--- Start ---
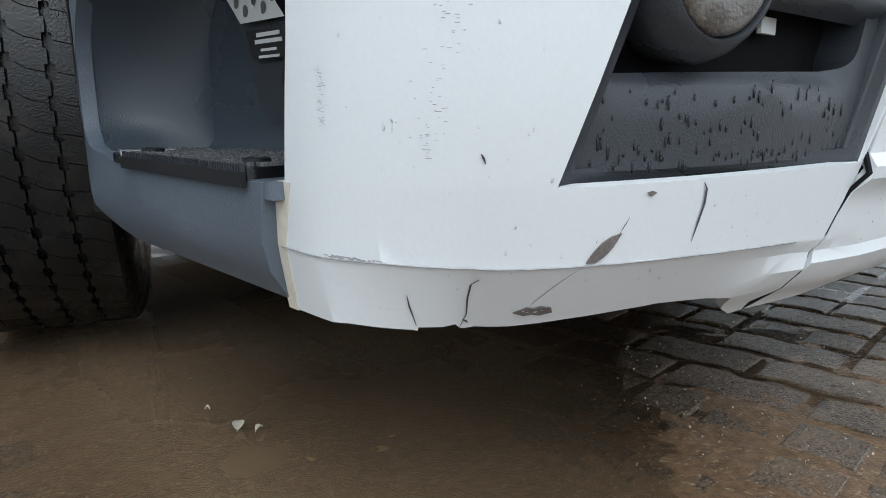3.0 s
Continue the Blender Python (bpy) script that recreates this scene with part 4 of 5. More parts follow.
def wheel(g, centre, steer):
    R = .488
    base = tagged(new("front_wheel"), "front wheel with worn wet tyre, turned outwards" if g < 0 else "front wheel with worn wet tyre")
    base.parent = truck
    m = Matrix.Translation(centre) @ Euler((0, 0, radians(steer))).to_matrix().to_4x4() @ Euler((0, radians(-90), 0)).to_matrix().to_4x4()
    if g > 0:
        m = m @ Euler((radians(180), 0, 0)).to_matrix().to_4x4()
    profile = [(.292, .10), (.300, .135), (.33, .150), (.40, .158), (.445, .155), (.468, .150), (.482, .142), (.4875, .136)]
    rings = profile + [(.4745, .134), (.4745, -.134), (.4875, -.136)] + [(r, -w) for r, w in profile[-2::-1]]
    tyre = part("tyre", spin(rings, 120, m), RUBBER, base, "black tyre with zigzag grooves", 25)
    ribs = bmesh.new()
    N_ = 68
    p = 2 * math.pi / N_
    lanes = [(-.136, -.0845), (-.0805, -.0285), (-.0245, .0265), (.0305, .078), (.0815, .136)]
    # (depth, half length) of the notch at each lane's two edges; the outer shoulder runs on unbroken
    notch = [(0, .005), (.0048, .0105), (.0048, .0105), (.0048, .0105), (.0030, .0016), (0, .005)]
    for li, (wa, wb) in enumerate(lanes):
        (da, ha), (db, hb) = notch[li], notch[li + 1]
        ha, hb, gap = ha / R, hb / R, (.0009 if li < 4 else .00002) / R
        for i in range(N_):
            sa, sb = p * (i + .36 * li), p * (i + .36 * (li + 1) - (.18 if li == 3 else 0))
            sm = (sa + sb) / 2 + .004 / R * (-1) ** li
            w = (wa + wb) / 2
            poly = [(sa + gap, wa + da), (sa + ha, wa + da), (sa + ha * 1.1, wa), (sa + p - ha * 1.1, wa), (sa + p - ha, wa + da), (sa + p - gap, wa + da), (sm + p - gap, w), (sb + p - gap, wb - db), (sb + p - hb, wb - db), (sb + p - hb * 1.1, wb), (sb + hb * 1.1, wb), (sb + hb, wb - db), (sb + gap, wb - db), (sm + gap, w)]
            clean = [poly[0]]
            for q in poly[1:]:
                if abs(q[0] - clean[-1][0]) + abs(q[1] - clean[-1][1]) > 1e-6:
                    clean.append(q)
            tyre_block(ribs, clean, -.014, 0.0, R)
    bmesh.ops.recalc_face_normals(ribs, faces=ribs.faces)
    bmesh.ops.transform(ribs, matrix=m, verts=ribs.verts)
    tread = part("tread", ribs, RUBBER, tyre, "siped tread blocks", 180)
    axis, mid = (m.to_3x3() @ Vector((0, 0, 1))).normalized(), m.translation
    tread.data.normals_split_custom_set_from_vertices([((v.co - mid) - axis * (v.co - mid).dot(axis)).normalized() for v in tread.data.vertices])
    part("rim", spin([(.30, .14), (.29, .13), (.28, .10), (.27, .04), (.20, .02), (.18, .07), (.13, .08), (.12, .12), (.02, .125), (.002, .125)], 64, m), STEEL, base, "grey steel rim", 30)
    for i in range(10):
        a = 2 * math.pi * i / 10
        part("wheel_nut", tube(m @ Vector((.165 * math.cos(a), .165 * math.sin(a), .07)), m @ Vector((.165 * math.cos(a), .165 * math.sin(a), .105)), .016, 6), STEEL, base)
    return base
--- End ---
* **TASK STATEMENT**:
Take the listing above and restate it word for word, without its pictures.

* **SOLUTION**:
3.0 s
Continue the Blender Python (bpy) script that recreates this scene with part 4 of 5. More parts follow.
def wheel(g, centre, steer):
    R = .488
    base = tagged(new("front_wheel"), "front wheel with worn wet tyre, turned outwards" if g < 0 else "front wheel with worn wet tyre")
    base.parent = truck
    m = Matrix.Translation(centre) @ Euler((0, 0, radians(steer))).to_matrix().to_4x4() @ Euler((0, radians(-90), 0)).to_matrix().to_4x4()
    if g > 0:
        m = m @ Euler((radians(180), 0, 0)).to_matrix().to_4x4()
    profile = [(.292, .10), (.300, .135), (.33, .150), (.40, .158), (.445, .155), (.468, .150), (.482, .142), (.4875, .136)]
    rings = profile + [(.4745, .134), (.4745, -.134), (.4875, -.136)] + [(r, -w) for r, w in profile[-2::-1]]
    tyre = part("tyre", spin(rings, 120, m), RUBBER, base, "black tyre with zigzag grooves", 25)
    ribs = bmesh.new()
    N_ = 68
    p = 2 * math.pi / N_
    lanes = [(-.136, -.0845), (-.0805, -.0285), (-.0245, .0265), (.0305, .078), (.0815, .136)]
    # (depth, half length) of the notch at each lane's two edges; the outer shoulder runs on unbroken
    notch = [(0, .005), (.0048, .0105), (.0048, .0105), (.0048, .0105), (.0030, .0016), (0, .005)]
    for li, (wa, wb) in enumerate(lanes):
        (da, ha), (db, hb) = notch[li], notch[li + 1]
        ha, hb, gap = ha / R, hb / R, (.0009 if li < 4 else .00002) / R
        for i in range(N_):
            sa, sb = p * (i + .36 * li), p * (i + .36 * (li + 1) - (.18 if li == 3 else 0))
            sm = (sa + sb) / 2 + .004 / R * (-1) ** li
            w = (wa + wb) / 2
            poly = [(sa + gap, wa + da), (sa + ha, wa + da), (sa + ha * 1.1, wa), (sa + p - ha * 1.1, wa), (sa + p - ha, wa + da), (sa + p - gap, wa + da), (sm + p - gap, w), (sb + p - gap, wb - db), (sb + p - hb, wb - db), (sb + p - hb * 1.1, wb), (sb + hb * 1.1, wb), (sb + hb, wb - db), (sb + gap, wb - db), (sm + gap, w)]
            clean = [poly[0]]
            for q in poly[1:]:
                if abs(q[0] - clean[-1][0]) + abs(q[1] - clean[-1][1]) > 1e-6:
                    clean.append(q)
            tyre_block(ribs, clean, -.014, 0.0, R)
    bmesh.ops.recalc_face_normals(ribs, faces=ribs.faces)
    bmesh.ops.transform(ribs, matrix=m, verts=ribs.verts)
    tread = part("tread", ribs, RUBBER, tyre, "siped tread blocks", 180)
    axis, mid = (m.to_3x3() @ Vector((0, 0, 1))).normalized(), m.translation
    tread.data.normals_split_custom_set_from_vertices([((v.co - mid) - axis * (v.co - mid).dot(axis)).normalized() for v in tread.data.vertices])
    part("rim", spin([(.30, .14), (.29, .13), (.28, .10), (.27, .04), (.20, .02), (.18, .07), (.13, .08), (.12, .12), (.02, .125), (.002, .125)], 64, m), STEEL, base, "grey steel rim", 30)
    for i in range(10):
        a = 2 * math.pi * i / 10
        part("wheel_nut", tube(m @ Vector((.165 * math.cos(a), .165 * math.sin(a), .07)), m @ Vector((.165 * math.cos(a), .165 * math.sin(a), .105)), .016, 6), STEEL, base)
    return base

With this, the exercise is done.